• WHAT THE EXERCISE ASKS: Please print exactly the lines below, from the start of the material up to and including the line with "radians(degrees), 0.01, 5000", but none of the pictures.

====================

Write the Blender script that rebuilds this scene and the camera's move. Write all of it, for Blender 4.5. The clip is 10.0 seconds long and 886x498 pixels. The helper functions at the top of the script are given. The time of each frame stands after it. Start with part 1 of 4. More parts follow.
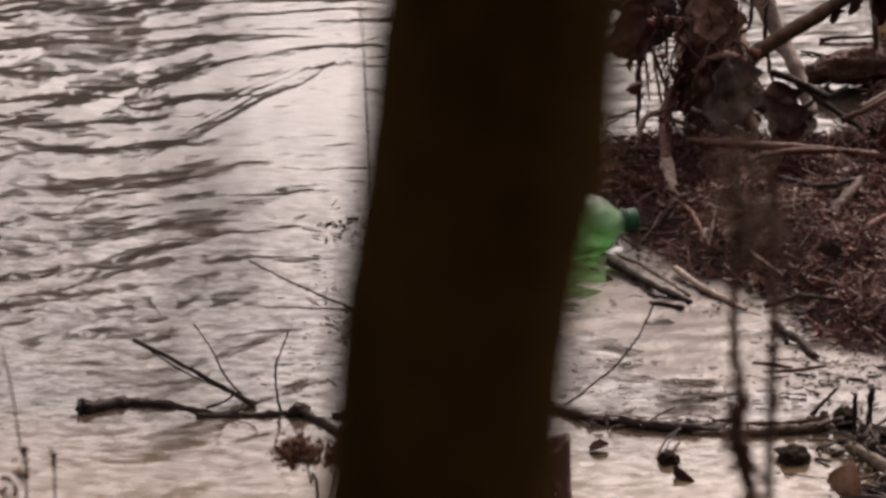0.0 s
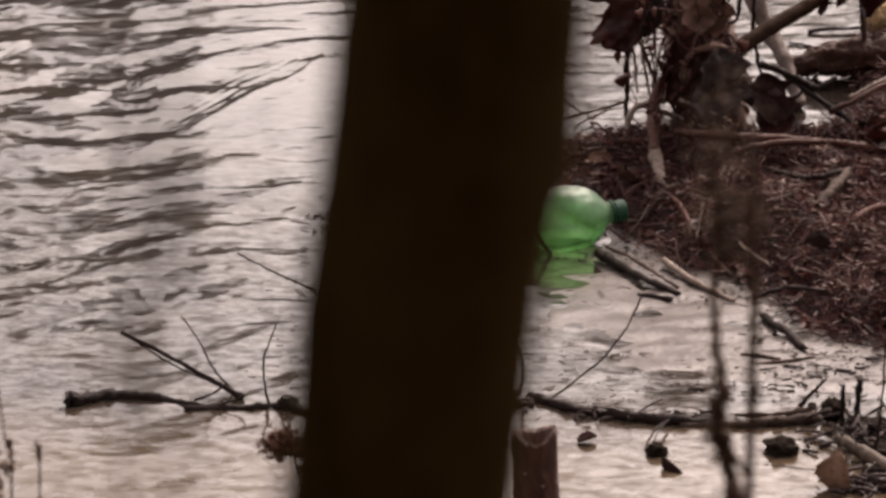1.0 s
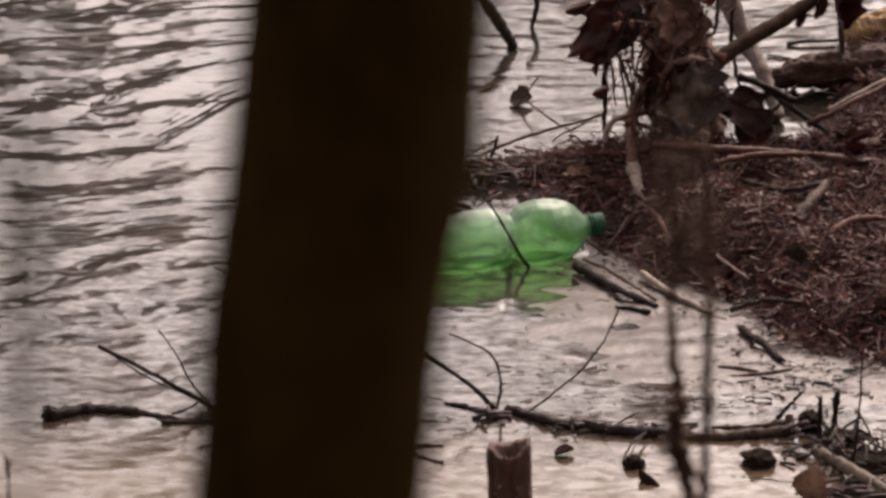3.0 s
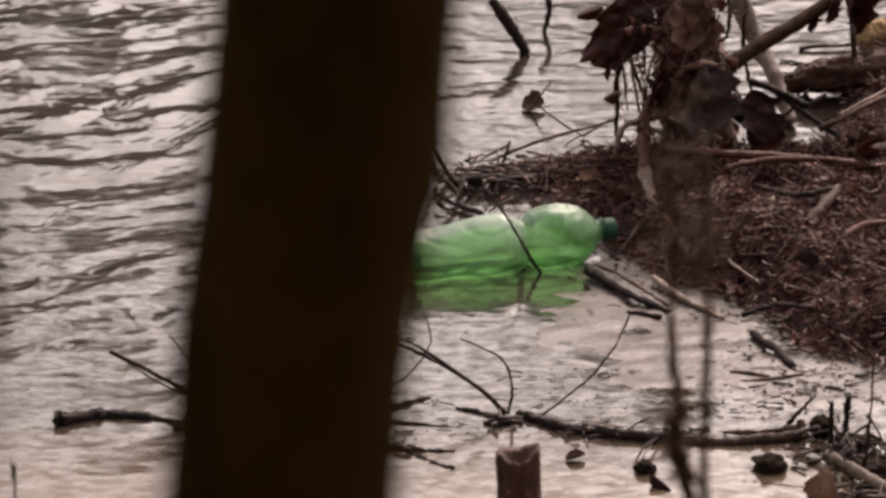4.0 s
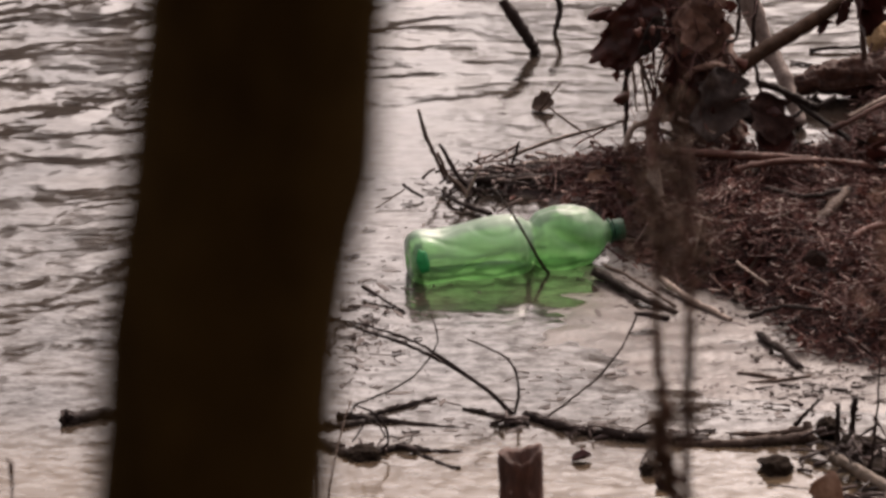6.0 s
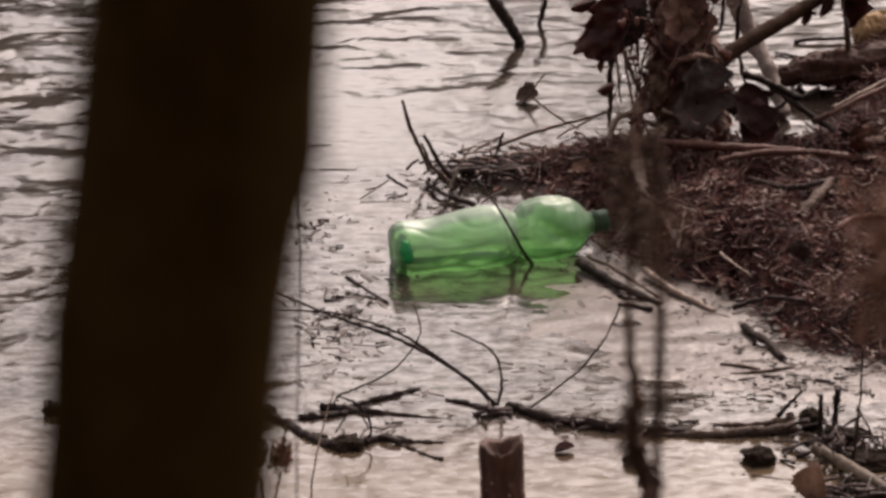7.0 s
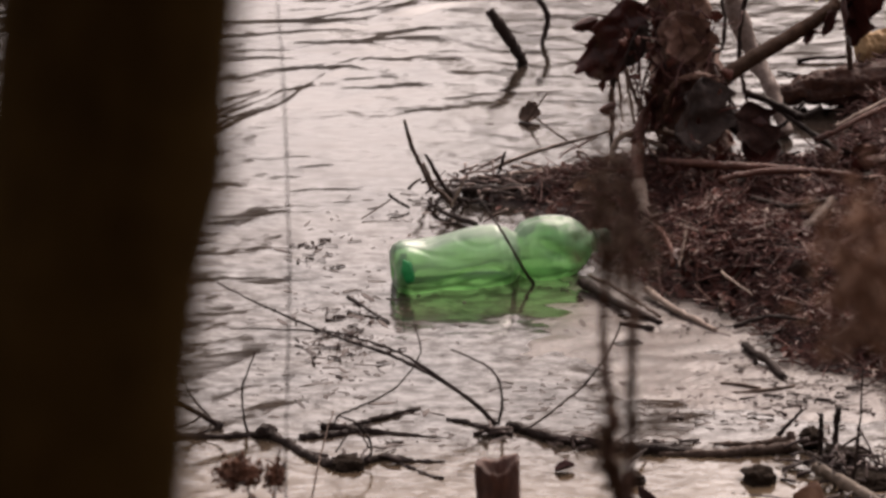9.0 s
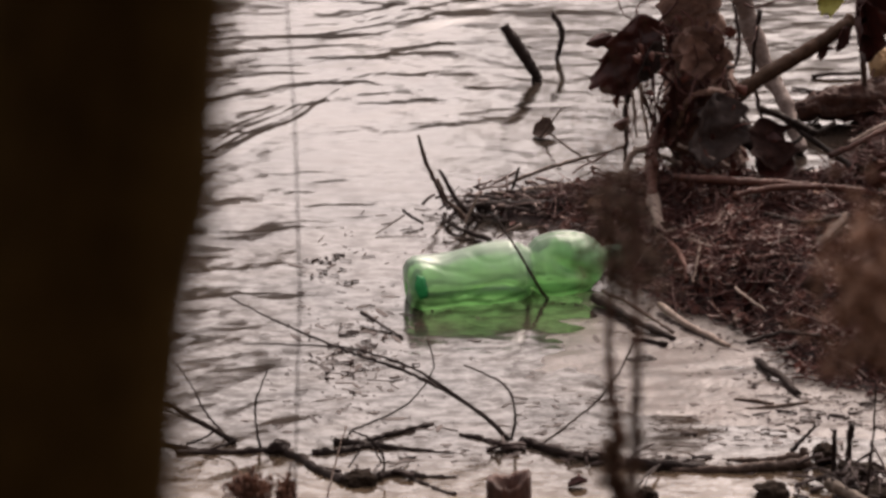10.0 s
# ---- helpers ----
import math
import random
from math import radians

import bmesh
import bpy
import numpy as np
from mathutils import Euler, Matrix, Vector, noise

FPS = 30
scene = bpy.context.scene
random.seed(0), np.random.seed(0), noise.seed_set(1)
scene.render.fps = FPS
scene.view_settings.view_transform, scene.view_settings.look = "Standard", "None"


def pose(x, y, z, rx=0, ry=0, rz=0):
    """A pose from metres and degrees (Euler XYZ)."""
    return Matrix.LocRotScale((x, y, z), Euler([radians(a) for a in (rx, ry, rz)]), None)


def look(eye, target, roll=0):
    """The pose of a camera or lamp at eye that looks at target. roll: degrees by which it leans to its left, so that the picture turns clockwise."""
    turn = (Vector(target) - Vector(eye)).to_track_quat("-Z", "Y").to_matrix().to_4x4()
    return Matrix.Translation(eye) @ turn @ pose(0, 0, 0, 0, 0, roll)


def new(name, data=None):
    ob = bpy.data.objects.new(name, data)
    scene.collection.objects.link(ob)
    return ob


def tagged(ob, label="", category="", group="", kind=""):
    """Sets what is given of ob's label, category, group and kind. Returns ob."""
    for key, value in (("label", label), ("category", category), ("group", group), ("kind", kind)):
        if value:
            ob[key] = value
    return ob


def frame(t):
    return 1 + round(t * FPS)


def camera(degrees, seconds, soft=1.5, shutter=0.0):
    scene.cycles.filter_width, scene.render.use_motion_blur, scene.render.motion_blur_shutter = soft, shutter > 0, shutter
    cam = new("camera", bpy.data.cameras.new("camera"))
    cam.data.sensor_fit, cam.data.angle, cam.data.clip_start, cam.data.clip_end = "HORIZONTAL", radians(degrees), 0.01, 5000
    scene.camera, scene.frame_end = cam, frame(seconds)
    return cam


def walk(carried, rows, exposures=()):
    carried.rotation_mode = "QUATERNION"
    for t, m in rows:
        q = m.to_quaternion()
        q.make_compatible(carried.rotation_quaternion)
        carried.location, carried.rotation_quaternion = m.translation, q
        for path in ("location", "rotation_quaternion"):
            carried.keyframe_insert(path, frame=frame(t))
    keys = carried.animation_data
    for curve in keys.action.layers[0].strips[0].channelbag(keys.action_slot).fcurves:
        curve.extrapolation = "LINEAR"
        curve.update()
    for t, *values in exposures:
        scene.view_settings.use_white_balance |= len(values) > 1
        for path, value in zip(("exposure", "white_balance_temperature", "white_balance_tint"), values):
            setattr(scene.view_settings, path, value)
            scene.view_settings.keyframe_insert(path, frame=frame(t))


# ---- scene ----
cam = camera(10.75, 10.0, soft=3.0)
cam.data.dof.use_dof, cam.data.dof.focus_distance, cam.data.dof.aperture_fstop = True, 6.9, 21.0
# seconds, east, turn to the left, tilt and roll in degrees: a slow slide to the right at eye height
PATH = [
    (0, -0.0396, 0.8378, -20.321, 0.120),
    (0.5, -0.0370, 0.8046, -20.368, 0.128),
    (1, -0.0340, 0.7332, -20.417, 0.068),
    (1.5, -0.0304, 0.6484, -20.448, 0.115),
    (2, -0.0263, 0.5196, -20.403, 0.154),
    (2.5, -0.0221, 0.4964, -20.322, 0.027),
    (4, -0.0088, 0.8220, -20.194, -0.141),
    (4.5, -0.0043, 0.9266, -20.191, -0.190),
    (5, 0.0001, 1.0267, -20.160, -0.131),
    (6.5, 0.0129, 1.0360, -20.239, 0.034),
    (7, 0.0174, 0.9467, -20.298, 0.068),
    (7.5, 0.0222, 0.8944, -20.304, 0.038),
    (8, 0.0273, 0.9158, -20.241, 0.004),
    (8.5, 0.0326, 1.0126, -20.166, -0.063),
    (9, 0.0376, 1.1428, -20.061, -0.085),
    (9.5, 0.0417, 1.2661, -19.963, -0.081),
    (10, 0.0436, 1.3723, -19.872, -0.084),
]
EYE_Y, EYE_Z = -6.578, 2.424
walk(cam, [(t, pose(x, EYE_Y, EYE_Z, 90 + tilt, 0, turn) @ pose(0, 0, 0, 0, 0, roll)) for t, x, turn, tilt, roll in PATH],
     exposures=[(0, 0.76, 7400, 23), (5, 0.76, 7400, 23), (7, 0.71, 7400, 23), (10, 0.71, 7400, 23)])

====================

• REPLY TO THE EXERCISE:
Write the Blender script that rebuilds this scene and the camera's move. Write all of it, for Blender 4.5. The clip is 10.0 seconds long and 886x498 pixels. The helper functions at the top of the script are given. The time of each frame stands after it. Start with part 1 of 4. More parts follow.
0.0 s
1.0 s
3.0 s
4.0 s
6.0 s
7.0 s
9.0 s
10.0 s
# ---- helpers ----
import math
import random
from math import radians

import bmesh
import bpy
import numpy as np
from mathutils import Euler, Matrix, Vector, noise

FPS = 30
scene = bpy.context.scene
random.seed(0), np.random.seed(0), noise.seed_set(1)
scene.render.fps = FPS
scene.view_settings.view_transform, scene.view_settings.look = "Standard", "None"


def pose(x, y, z, rx=0, ry=0, rz=0):
    """A pose from metres and degrees (Euler XYZ)."""
    return Matrix.LocRotScale((x, y, z), Euler([radians(a) for a in (rx, ry, rz)]), None)


def look(eye, target, roll=0):
    """The pose of a camera or lamp at eye that looks at target. roll: degrees by which it leans to its left, so that the picture turns clockwise."""
    turn = (Vector(target) - Vector(eye)).to_track_quat("-Z", "Y").to_matrix().to_4x4()
    return Matrix.Translation(eye) @ turn @ pose(0, 0, 0, 0, 0, roll)


def new(name, data=None):
    ob = bpy.data.objects.new(name, data)
    scene.collection.objects.link(ob)
    return ob


def tagged(ob, label="", category="", group="", kind=""):
    """Sets what is given of ob's label, category, group and kind. Returns ob."""
    for key, value in (("label", label), ("category", category), ("group", group), ("kind", kind)):
        if value:
            ob[key] = value
    return ob


def frame(t):
    return 1 + round(t * FPS)


def camera(degrees, seconds, soft=1.5, shutter=0.0):
    scene.cycles.filter_width, scene.render.use_motion_blur, scene.render.motion_blur_shutter = soft, shutter > 0, shutter
    cam = new("camera", bpy.data.cameras.new("camera"))
    cam.data.sensor_fit, cam.data.angle, cam.data.clip_start, cam.data.clip_end = "HORIZONTAL", radians(degrees), 0.01, 5000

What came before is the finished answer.